Translated with Introduction and Explanatory Notes by P. G. Walsh. — Oxford World’s Classics. Oxford University Press, 1997. — 1109 p.
In recent years Cicero’s philosophical works have enjoyed a modest rehabilitation; the respect they earned in western Europe during the Patristic era, in the medieval period (more patchily), and above all in the years from the Renaissance to the eighteenth century, has been partially restored. Our more indulgent and balanced climate once more recognizes him as an amateur philosopher of high culture and intelligence, for whom academic research and publication was always subordinated to political activity, but who returned with enthusiasm to his reading and writing when precluded from participation in affairs of state. The low esteem into which his philosophical writings fell in the nineteenth century was attributable to several factors: first, the general eclipse of his reputation at the hands of Theodore Mommsen, the great nineteenth-century historian of Rome, whose preference was for men ‘of blood and iron’; second, the more rigorous approaches of the scientific historians of that era, who perused the treatises not so much to evaluate them for their intrinsic worth as to reconstruct the Greek sources on which Cicero naturally relied so heavily; and, above all, the nineteenth-century enthusiasm for the Greek genius as manifested in every branch of literature and art, so generously acknowledged by literate Romans, which encouraged a patronizing and dismissive judgement of the humbler Roman achievements. Cicero’s own self-deprecating assessment of his studies in 45 BC (‘These writings are mere copies, produced with no heavy labour; I supply only the words, of which I have a rich store’) was often quoted in such condemnations, which tended to drown the temperate judgements of such outstanding scholars as J. S. Reid and J. B. Mayor.

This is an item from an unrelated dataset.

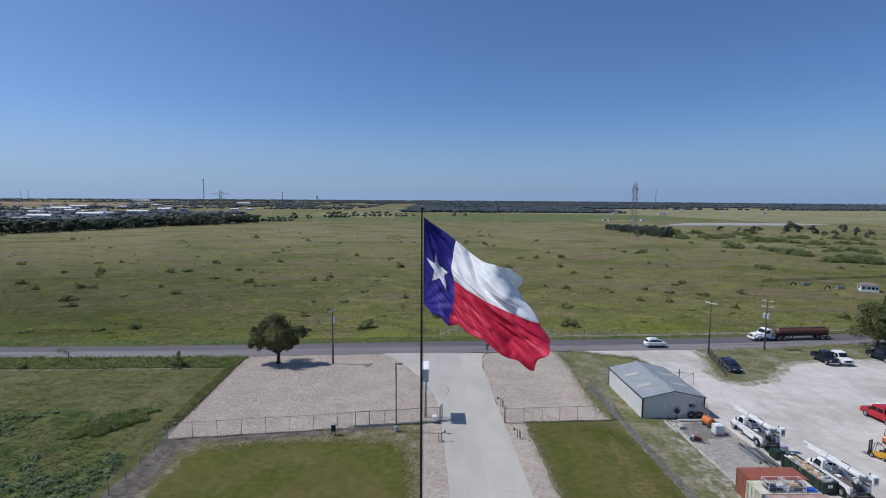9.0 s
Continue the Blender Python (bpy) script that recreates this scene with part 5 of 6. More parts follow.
# ---- skips, tanks and clutter ----
skip = thing("dumpster", "long dark green open dumpster full of scrap cardboard", "dumpster", pose(43.3, 5.2, 0.05, 0, 0, 3) @ Matrix.Diagonal((0.78, 0.92, 1.0, 1)))
part("wall", boxes((-1.1, -1.02, -3.2, 3.2, 0.15, 1.3), (1.02, 1.1, -3.2, 3.2, 0.15, 1.3), (-1.1, 1.1, -3.28, -3.2, 0.15, 1.3), (-1.1, 1.1, 3.2, 3.28, 0.15, 1.3)), GREEN, skip)
part("bottom", boxes((-1.1, 1.1, -3.2, 3.2, -0.02, 0.2)), GREEN, skip)
part("lip", boxes((-1.16, -0.98, -3.3, 3.3, 1.3, 1.38), (0.98, 1.16, -3.3, 3.3, 1.3, 1.38), (-1.0, 1.0, -3.34, -3.16, 1.3, 1.38), (-1.0, 1.0, 3.16, 3.34, 1.3, 1.38)), GREEN, skip)
for s in (-1, 1):
    for i in range(6):
        part("rib", boxes((s * 1.13 - 0.04, s * 1.13 + 0.04, -2.9 + i * 1.15, -2.78 + i * 1.15, 0.15, 1.3)), GREEN, skip)
part("label_plate", boxes((-0.35, 0.35, -3.3, -3.28, 0.75, 1.1)), WHITE, skip, "pale blank label plate")
rng = np.random.default_rng(5)
for i in range(80):
    m = Matrix.Translation((rng.uniform(-0.8, 0.8), rng.uniform(-2.9, 2.9), rng.uniform(1.22, 1.4))) @ Euler((rng.uniform(-0.4, 0.4), rng.uniform(-0.4, 0.5), rng.uniform(0, 3))).to_matrix().to_4x4()
    bm = bmesh.new()
    a, b = rng.uniform(0.1, 0.42), rng.uniform(0.06, 0.26)
    box(bm, -a, a, -b, b, -0.04 - 0.1 * rng.random(), 0.05, 0.01, m)
    part("scrap", bm, (CARD, CARD, CARD, GREY_WOOD, CARD_PALE, CARD_PALE, WHITE, BLUE_BOX)[int(rng.integers(0, 8))], skip)
part("rubbish_bed", boxes((-1.0, 1.0, -3.15, 3.15, 0.2, 1.26)), CARD, skip)
bin2 = thing("waste_bin", "dark green steel waste bin", "bin", pose(43.0, 9.9, 0.05, 0, 0, 3) @ Matrix.Scale(0.72, 4))
part("body", prism(((-0.8, 0.1), (-0.9, 1.5), (0.9, 1.3), (0.8, 0.1)), -0.8, 0.8, 0.04), GREEN, bin2)
part("lid", prism(((-0.95, 1.52), (-0.95, 1.57), (0.95, 1.37), (0.95, 1.32)), -0.84, 0.84, 0.01), GREEN, bin2)
junk = thing("scrap_pile", "heap of old appliances and scrap beside the skip", "scrap", pose(44.2, 10.1, 0.05))
for i in range(14):
    m = Matrix.Translation((rng.uniform(-0.7, 0.7), rng.uniform(-1.0, 1.0), rng.uniform(0.3, 0.9))) @ Euler((rng.uniform(-0.4, 0.4), rng.uniform(-0.4, 0.4), rng.uniform(0, 3))).to_matrix().to_4x4()
    bm = bmesh.new()
    s = rng.uniform(0.15, 0.4)
    box(bm, -s, s, -s * 0.8, s * 0.8, -0.9 if i < 6 else -0.2, s * 0.6, 0.02, m)
    part("piece", bm, (BLUE_BOX, DULL_STEEL, TRIM, WHITE)[i % 4], junk)

tote = thing("ibc_tote", "white plastic liquid tote in a cage on a pallet", "tank", pose(39.25, 16.15, 0.07, 0, 0, 3) @ Matrix.Diagonal((1.08, 1.08, 1.25, 1)))
part("pallet", boxes((-0.6, 0.6, -0.5, 0.5, 0, 0.14)), DULL_STEEL, tote)
part("bottle", boxes((-0.57, 0.57, -0.47, 0.47, 0.14, 1.12, 0.08)), PLASTIC, tote)
part("cap", rods(((0, 0, 1.1), (0, 0, 1.17), 0.12, 0.12, 12)), PLASTIC, tote)
for z in (0.35, 0.6, 0.85, 1.1):
    part("cage_bar", rods(((-0.6, -0.5, z), (0.6, -0.5, z), 0.012, 0.012, 5), ((-0.6, 0.5, z), (0.6, 0.5, z), 0.012, 0.012, 5), ((-0.6, -0.5, z), (-0.6, 0.5, z), 0.012, 0.012, 5), ((0.6, -0.5, z), (0.6, 0.5, z), 0.012, 0.012, 5)), GALV, tote)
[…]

Cicero had no ambition to be an original thinker. The Roman society in which he lived was one to which philosophy had come late; treatises in Latin were virtually confined to recommendations of Epicureanism. His aim was to broaden the horizons of his contemporaries by introducing them to the wide-ranging ideas of the various Greek schools, and to accommodate their thinking within the different cultural framework of Roman tradition. He is therefore to be judged primarily as a Roman transmitter of Hellenistic philosophy, and since so much of the Greek originals has been lost, his work assumes a particular importance on this ground alone. Secondly, in setting these discussions within a Roman frame, he offers valuable insights into traditional Roman modes of thought when they are challenged by these Greek doctrines; as we shall note, this factor assumes particular importance for The Nature of the Gods.